◆ REQUIRED WORK ◆
Carry none of the pictures over; set down the material below exactly.

◆ GIVEN DATA ◆
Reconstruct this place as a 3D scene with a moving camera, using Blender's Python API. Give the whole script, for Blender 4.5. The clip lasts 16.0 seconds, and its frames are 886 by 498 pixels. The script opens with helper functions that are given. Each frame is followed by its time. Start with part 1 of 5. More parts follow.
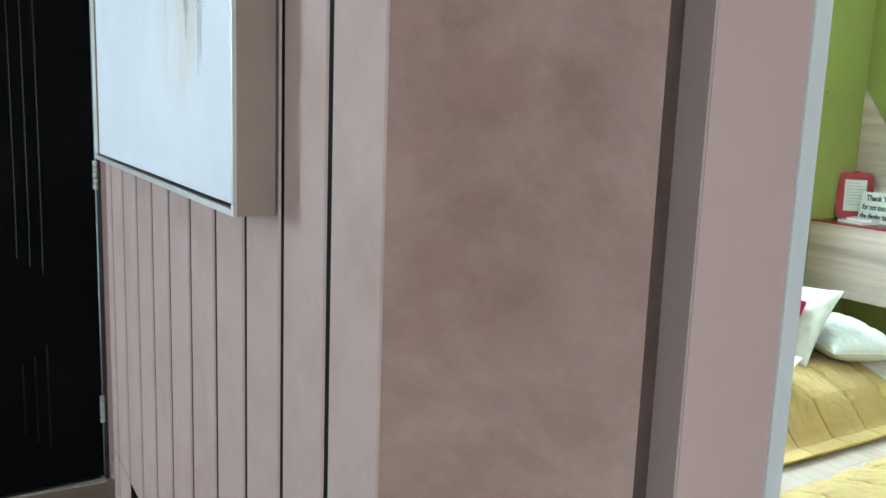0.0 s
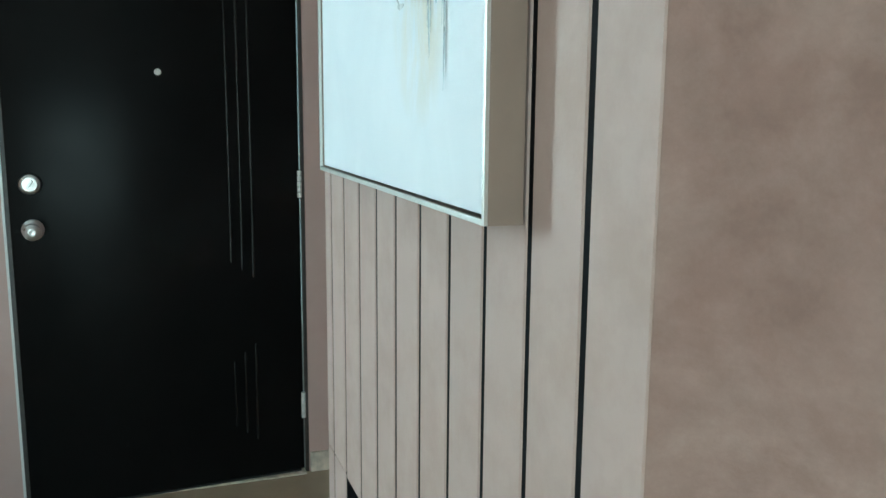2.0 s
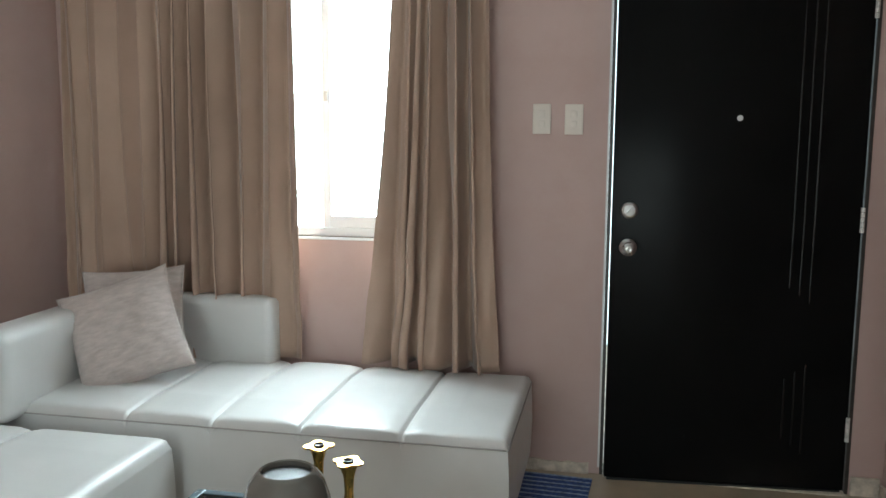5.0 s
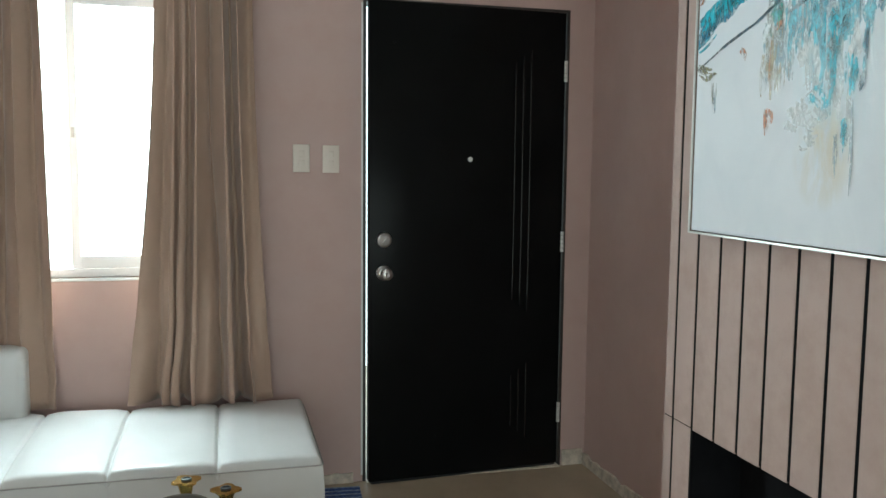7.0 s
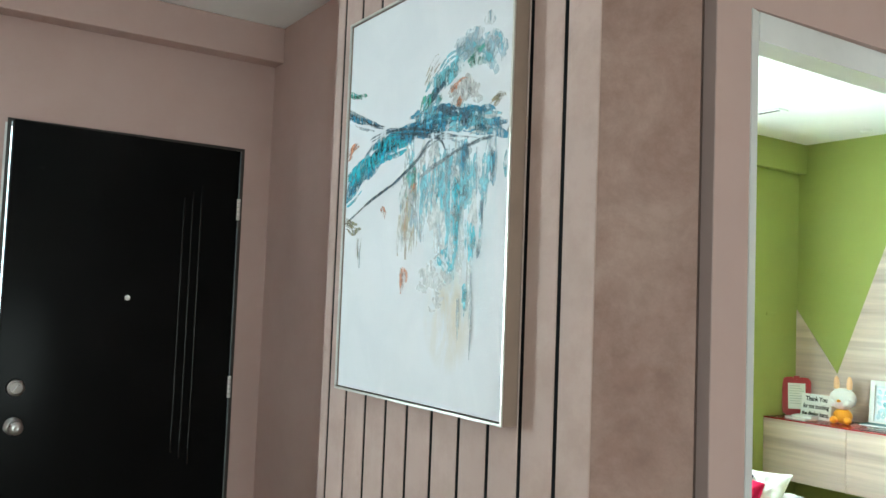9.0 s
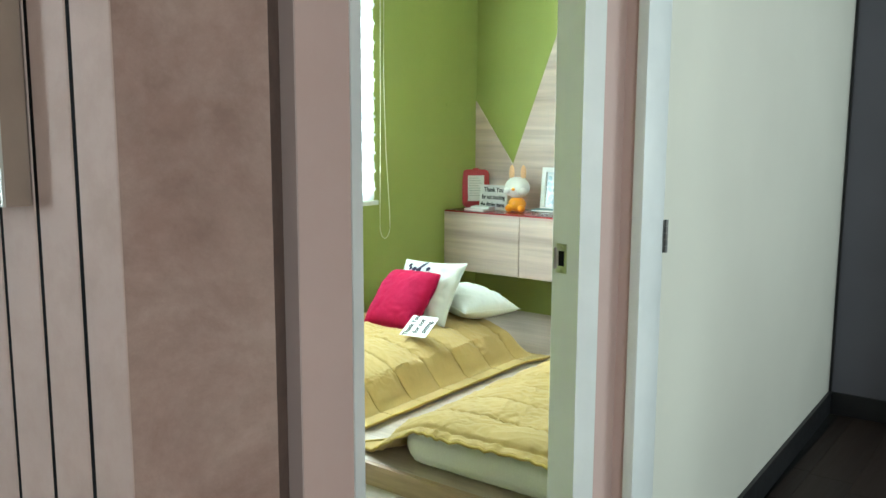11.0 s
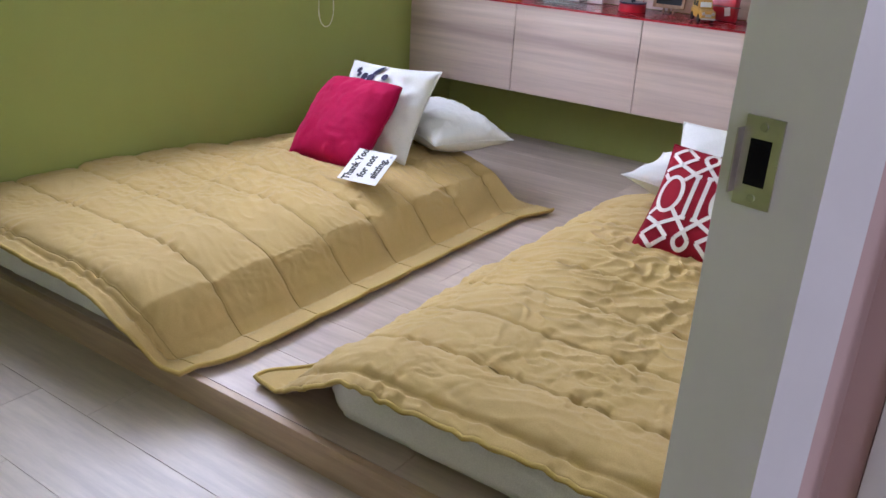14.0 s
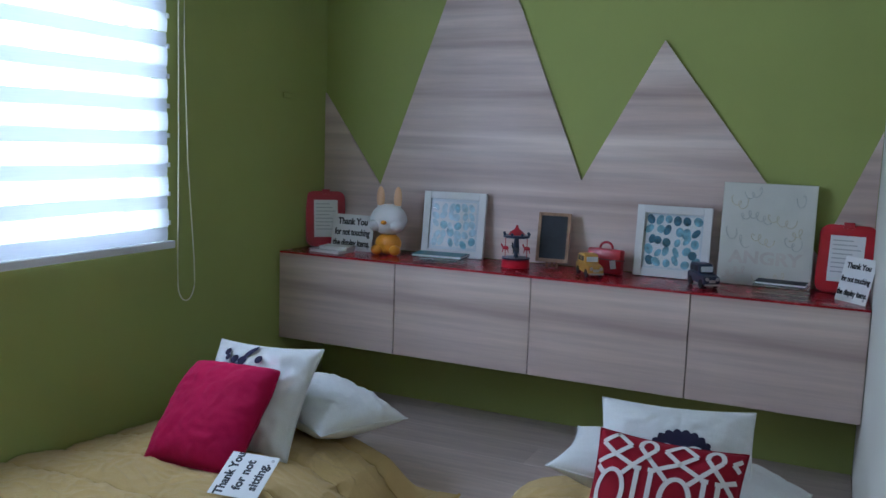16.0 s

◆ OUTPUT BELOW ◆
Reconstruct this place as a 3D scene with a moving camera, using Blender's Python API. Give the whole script, for Blender 4.5. The clip lasts 16.0 seconds, and its frames are 886 by 498 pixels. The script opens with helper functions that are given. Each frame is followed by its time. Start with part 1 of 5. More parts follow.
0.0 s
2.0 s
5.0 s
7.0 s
9.0 s
11.0 s
14.0 s
16.0 s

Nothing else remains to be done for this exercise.